Reinke ödemi tedavisinin sağlanabilmesi için öncelikle hastalığa neden olan alt etmenlerin ortadan kaldırılması gerekmektedir. Bu sebep eğer sigara ise hastanın sigarayı bırakması gerekir. reinke ödemine neden olan hastada reflü bulunması ise o zaman hastanın reflünün tedavisi için gerekli olan yaşam değişimlerini yapması ve mide asitinin kontrol altına alınması için antiasit ilaçlarını kullanmaya başlaması gerekmektedir. Eğer sesin yanlış veya aşırı kullanımından kaynaklanıyorsa o zaman sesin doğru bir şekilde kullanmayı ve sesi dinlendirmeyi öğrenmeleri gerekmektedir. Tüm bu önlemler alındıktan sonra ise reinke ödeminde ciddi gerilemeler olacaktır. Ancak bu aşamada ses eski haline tam anlamı ile dönmemektedir.
Sesin yeniden eski haline dönmesi için cerrahi tedavi seçeneklerinden faydalanılması gerekmektedir. Özellikle sesini profesyonel bir şekilde kullananlar ve sosyal veya iş ortamlarında sesini yoğun olarak kullanan kişiler genellikle cerrahi seçenekleri değerlendirmektedir.
Cerrahi tedavi seçeneği ise fonomikrocerrahi olarak adlandırılan ve ses boşluğunda bulunan jelatinöz maddenin alınması için gerçekleştirilen cerrahi işlem olmaktadır.

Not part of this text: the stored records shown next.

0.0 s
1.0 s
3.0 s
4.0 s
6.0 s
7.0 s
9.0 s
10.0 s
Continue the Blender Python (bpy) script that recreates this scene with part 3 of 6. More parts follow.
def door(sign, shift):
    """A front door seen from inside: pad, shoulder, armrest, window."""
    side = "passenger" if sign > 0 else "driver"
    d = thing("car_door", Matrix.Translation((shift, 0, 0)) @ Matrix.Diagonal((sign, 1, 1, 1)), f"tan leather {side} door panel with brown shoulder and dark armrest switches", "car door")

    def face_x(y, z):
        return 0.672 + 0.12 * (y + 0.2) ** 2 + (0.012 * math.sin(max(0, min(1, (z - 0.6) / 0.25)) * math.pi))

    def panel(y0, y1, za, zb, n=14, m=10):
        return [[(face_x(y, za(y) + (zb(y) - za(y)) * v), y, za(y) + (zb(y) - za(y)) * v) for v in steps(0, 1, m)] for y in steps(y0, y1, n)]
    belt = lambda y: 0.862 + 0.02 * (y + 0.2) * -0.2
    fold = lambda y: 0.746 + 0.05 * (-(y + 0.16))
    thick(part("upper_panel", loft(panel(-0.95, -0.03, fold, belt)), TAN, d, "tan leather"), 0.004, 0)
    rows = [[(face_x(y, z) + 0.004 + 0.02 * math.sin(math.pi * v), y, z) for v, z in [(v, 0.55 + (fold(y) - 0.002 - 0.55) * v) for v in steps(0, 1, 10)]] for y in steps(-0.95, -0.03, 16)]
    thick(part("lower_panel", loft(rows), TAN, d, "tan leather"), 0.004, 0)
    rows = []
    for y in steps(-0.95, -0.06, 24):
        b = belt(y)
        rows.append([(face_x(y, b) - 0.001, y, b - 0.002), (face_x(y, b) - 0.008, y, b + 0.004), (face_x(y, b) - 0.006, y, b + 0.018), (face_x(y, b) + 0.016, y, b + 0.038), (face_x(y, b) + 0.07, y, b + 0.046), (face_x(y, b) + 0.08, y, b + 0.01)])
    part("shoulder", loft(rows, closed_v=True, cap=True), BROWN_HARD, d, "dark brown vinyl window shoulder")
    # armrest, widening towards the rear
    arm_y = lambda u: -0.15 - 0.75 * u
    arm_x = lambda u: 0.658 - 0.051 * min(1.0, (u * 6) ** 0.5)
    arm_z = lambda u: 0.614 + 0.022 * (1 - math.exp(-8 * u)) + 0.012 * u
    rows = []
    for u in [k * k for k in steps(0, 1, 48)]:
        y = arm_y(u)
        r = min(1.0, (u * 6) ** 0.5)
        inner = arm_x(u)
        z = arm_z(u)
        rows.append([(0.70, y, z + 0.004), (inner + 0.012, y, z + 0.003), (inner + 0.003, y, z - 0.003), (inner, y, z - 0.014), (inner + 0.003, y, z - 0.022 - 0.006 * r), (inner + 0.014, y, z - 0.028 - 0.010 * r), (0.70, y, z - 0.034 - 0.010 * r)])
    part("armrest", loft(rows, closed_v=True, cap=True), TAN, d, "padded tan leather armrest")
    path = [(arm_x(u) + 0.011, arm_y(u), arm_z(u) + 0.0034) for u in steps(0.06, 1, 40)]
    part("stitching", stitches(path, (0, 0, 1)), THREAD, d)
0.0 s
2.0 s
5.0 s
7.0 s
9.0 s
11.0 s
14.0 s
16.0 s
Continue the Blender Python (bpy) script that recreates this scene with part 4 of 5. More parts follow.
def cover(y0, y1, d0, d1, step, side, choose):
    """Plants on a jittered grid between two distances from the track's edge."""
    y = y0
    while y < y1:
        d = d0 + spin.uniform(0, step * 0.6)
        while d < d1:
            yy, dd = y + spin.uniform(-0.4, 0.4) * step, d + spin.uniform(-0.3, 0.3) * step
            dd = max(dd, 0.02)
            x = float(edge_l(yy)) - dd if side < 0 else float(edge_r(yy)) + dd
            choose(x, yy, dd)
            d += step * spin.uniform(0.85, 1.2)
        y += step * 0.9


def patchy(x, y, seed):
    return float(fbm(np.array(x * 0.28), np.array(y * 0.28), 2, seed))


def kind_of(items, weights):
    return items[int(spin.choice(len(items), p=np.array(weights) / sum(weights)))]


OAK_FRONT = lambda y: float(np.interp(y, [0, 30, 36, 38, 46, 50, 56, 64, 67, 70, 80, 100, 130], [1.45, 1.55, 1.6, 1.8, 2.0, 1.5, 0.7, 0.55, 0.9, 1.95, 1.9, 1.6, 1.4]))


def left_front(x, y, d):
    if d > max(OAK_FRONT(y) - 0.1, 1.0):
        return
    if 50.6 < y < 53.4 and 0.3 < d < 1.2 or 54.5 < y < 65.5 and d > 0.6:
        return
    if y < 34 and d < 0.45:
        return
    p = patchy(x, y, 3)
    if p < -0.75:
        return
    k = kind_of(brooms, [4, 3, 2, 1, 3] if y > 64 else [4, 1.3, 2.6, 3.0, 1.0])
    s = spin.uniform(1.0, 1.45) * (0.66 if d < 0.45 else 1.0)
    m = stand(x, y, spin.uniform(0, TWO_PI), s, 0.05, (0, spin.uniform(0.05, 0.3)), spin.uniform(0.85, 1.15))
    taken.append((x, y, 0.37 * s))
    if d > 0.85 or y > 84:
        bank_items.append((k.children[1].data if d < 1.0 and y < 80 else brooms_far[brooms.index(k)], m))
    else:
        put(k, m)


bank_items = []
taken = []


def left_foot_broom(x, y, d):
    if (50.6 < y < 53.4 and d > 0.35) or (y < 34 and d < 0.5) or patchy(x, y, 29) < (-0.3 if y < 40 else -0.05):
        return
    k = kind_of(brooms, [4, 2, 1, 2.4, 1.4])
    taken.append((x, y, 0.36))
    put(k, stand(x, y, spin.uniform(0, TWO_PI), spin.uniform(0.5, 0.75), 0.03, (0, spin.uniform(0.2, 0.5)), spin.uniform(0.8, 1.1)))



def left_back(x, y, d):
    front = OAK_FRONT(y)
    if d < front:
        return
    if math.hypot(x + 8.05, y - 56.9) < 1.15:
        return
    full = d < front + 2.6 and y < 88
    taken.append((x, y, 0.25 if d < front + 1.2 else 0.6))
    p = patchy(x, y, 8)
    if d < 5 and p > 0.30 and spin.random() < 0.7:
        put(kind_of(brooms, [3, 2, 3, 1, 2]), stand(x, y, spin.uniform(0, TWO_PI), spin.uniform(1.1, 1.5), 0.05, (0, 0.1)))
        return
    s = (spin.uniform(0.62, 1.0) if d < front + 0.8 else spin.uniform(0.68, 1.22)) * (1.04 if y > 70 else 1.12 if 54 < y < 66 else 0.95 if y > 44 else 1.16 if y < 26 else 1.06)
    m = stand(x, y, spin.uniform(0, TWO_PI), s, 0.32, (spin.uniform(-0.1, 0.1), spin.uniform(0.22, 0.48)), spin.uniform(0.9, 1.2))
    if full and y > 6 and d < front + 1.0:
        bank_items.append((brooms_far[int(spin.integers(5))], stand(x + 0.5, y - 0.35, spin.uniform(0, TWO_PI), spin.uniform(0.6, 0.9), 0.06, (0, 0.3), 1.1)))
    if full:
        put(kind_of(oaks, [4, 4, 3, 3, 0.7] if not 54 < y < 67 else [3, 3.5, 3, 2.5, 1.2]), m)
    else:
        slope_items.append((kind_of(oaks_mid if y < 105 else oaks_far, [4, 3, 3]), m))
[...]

Ancak reinke ödemi ameliyatından sonra hastaların seslerini tam olarak dinlendirmeleri gerekmektedir. Bu döneminde ki hastaların tam olarak sessizliğe bürünmeleri ve operasyon yapılan bölgedeki yaraların iyileşmesi için ses tellerinin hiçbir şekilde kullanılmaması gerekmektedir.
Ameliyat sonrasında ses ellerinin dinlendirilme süresi sona erdikten sonra hastalardan normal ses tonlarından daha ince ve zayıf bir ses tonuna sahip olmaları normal ve beklenen bir durum olmaktadır. Sesin kendi tonuna gelmesi için ses tellerinin tamamen iyileşmesi gerekmektedir. Daha sonrasında hastalar kendi seslerine kavuşmaktadır.
Ameliyat ve istirahat sonrasında hastalara genellikle ses terapisi önerilmektedir. Bu sayede hastalar kendi seslerine daha çabuk kavuşurlar. Ameliyat sonrasında uygulanan bu rehabilitasyon ile hem işlem görmüş ses telinin tekrar işlevini öğrenmesi hem de daha sonrasında hastaların seslerini doğru bir şekilde kullanmayı öğrenmesini sağlamaktadır.